Rich uses form in the structure of this poem to show how vital form is to a piece of art. In the title alone she alludes to Johann Sebastian Bach, an early eighteenth-century composer and musician. He was acclaimed for incorporating a depth of intellect and beauty into a technically challenging format.
By titling the piece “At A Bach Concert,” Rich not only gives readers a physical setting, but also invokes all of the restraints that Bach put on his own works and sets up a running implied comparison between music and poetry. Bach started with a certain meter, or time, and then filled in his measures with the most beautiful things that he could fit within them. While he was strict in implementing musical theory, Bach also manipulated rhythms and sounds within the rules he

so closely observed. Rich is referring to Bach’s music as “this antique discipline, tenderly severe” (4). Bach’s music requires discipline, but the reward is in how the musician is then able to control an expressive force. Music of this kind is beautifully strict. Today, his music remains some of the hardest structurally to play, but it is also among the most unified and beautiful.
Rich relates Bach’s use of creativity within structure to poetry by putting in into practice. Like Bach, she chose to adhere to a strict form: four stanzas of iambic pentameter, with the first and last lines of each stanza rhyming. Within her chosen form, the poet manipulates words and sounds, and occasionally adds a musical, flourish-like extra syllable to the end of a line, all to compose a meaningful piece that beautifully communicates a love of form in art.
The speaker not only celebrates restrained art, but also conveys her disinterest in art that enforces no restraint when she states, “A too-compassionate art is half an art” (10). When art is conceived only of human feeling and emotion, the outcome cannot always be trusted to communicate effectively.
The same is also claimed of love without restraint. Without this “proud restraining purity,” or love controlled by form, the too-human heart cannot be restored to a place conducive to creativity and life (11). By using form to guide emotion, art “renews belief in love, yet masters feeling” (5). Art that is guided will not be overcome by feelings and can then speak as a piece of art not too compassionate.

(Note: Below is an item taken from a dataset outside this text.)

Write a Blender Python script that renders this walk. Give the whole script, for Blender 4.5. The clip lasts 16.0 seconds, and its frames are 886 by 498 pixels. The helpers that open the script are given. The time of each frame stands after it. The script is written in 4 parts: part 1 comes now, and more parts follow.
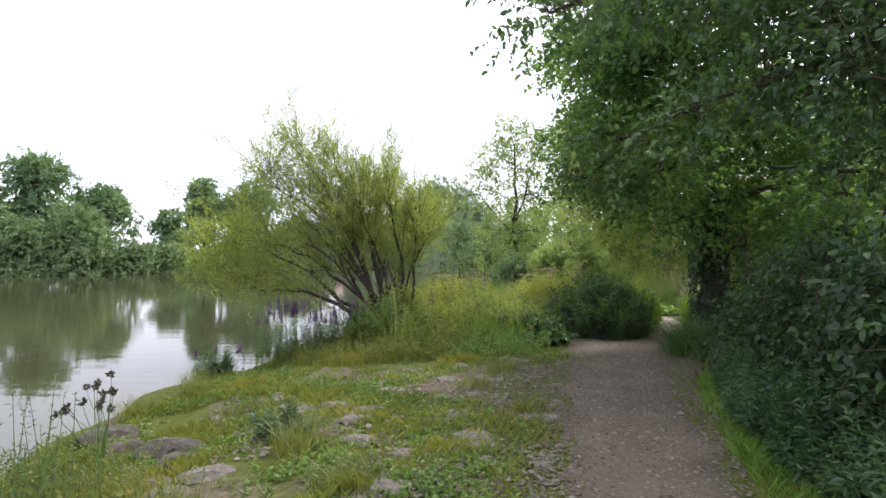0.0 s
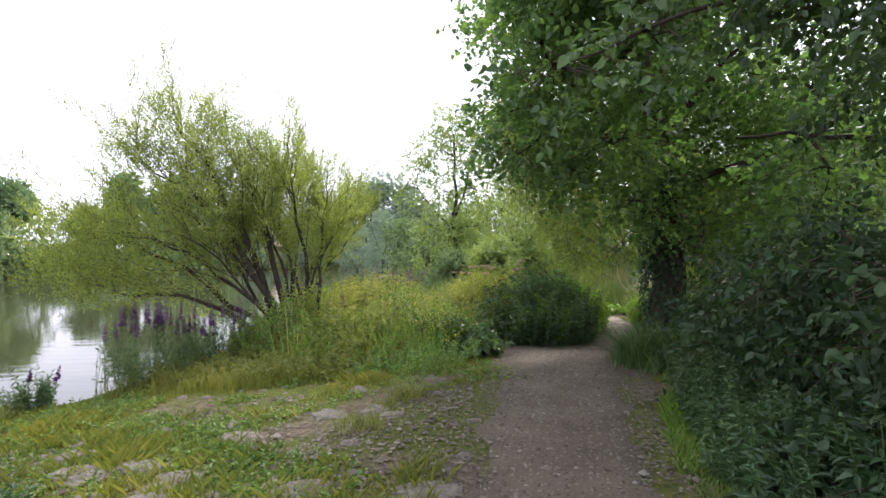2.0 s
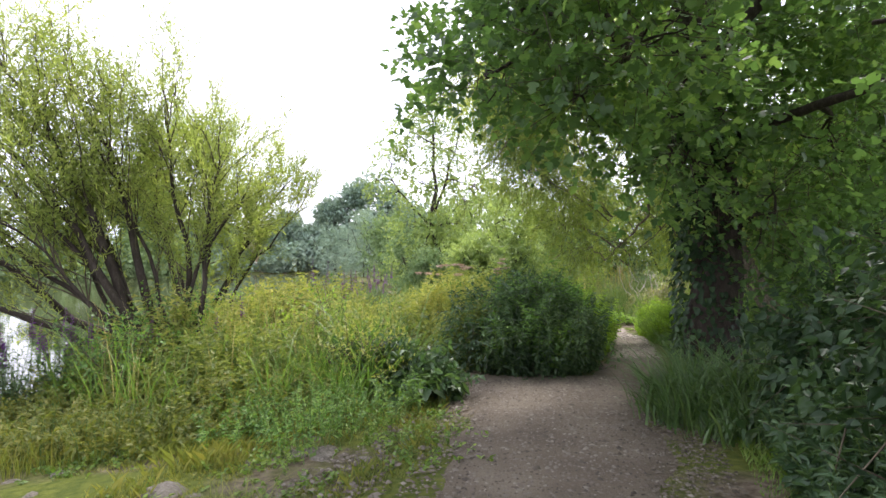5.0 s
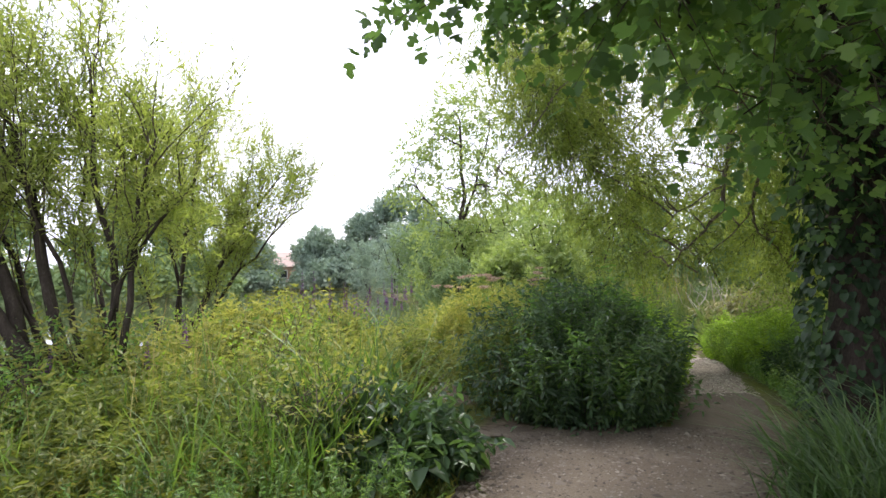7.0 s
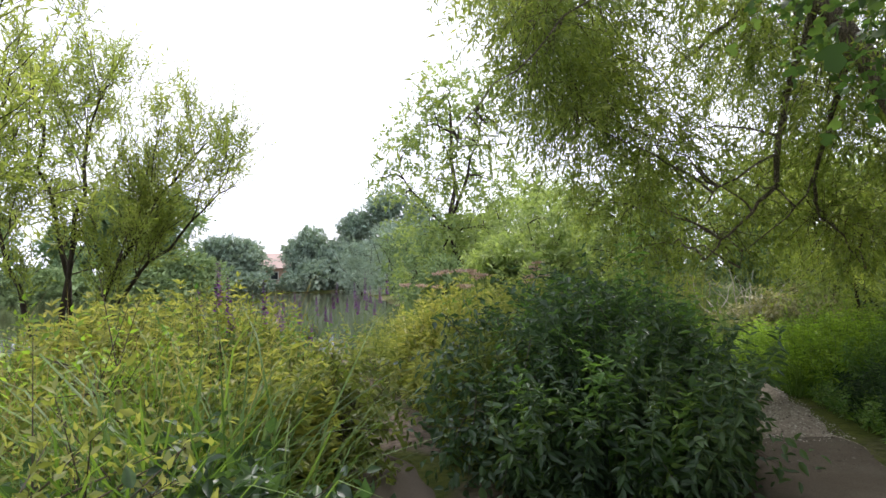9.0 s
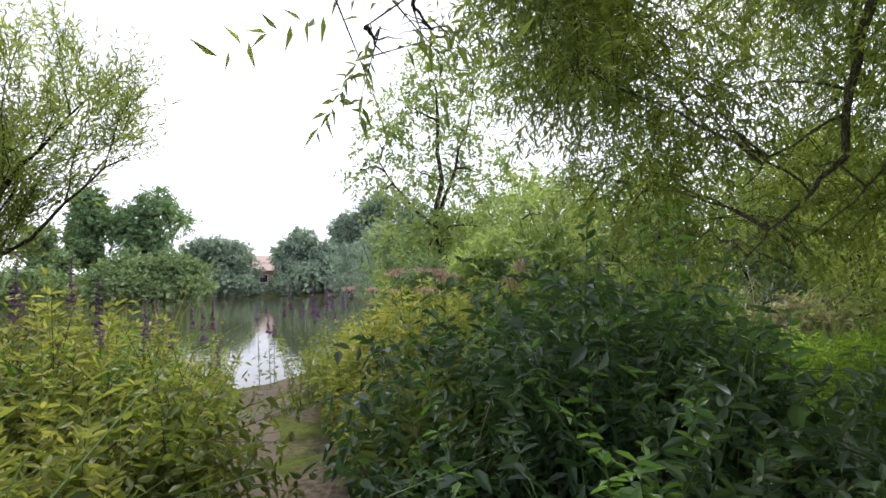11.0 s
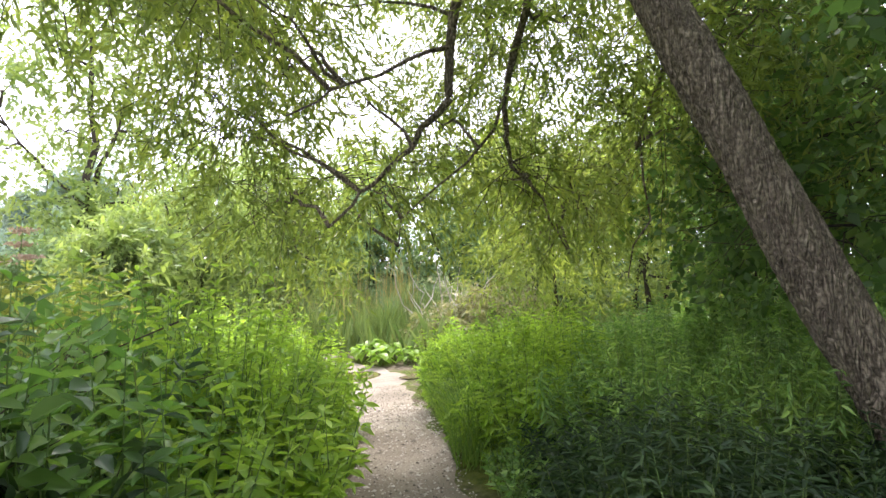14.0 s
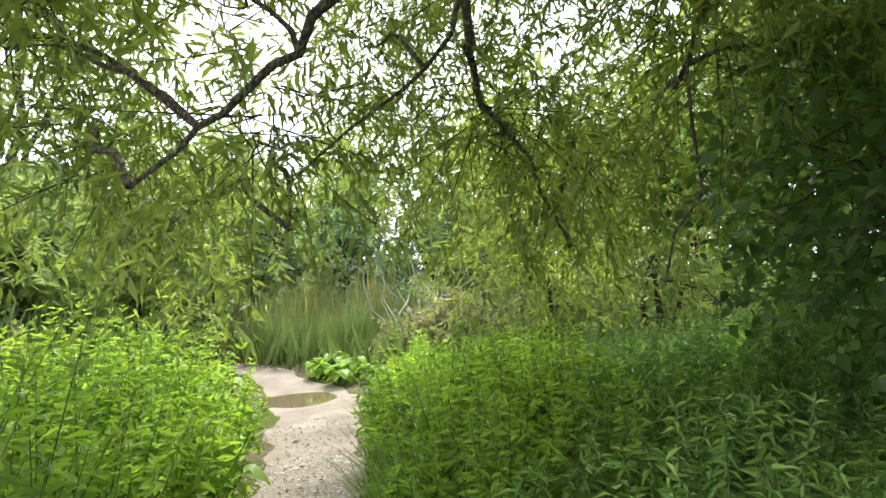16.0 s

“Love” as a piece of vocabulary is used in two ways. The first is the literal meaning. Love is an emotional attachment between two people. Taking this meaning, the poem warns against love without any sort of restraint in the same way it warns against using an artistic mode without restraint. In the second meaning in this poem, love is a form of art, or expression, that has married feeling and emotion with rationality and order. It is “the vital union of necessity with all that we desire” (8-9). Emotion and reason were meant to be used together in human relationships with each other, but in art, the emotion and reason become the medium of communication.
The poem progresses from “approaching” love in the first stanza, to finding a way to restore the human heart, and art, to its right order through form in the last stanza. The rhythm of the poetry keeps one reading straight through it to the end, like listening to a piece of music being played. It does not repeat, but carries on. If it revisits a theme, it is a variation, and is included to emphasize the main theme. This may be to further the implied comparison between poetry and music.
In “At A Bach Concert,” Adrienne Rich has used her medium, like Bach, to create a celebration of the marriage of necessity and desire, of emotion and reason. Her tone is one of hope. Though it may be said that “art is out of love with life,” (2) the speaker in the poem continues on to explain where to look for art that is still in love with life, and it can be found where there is form.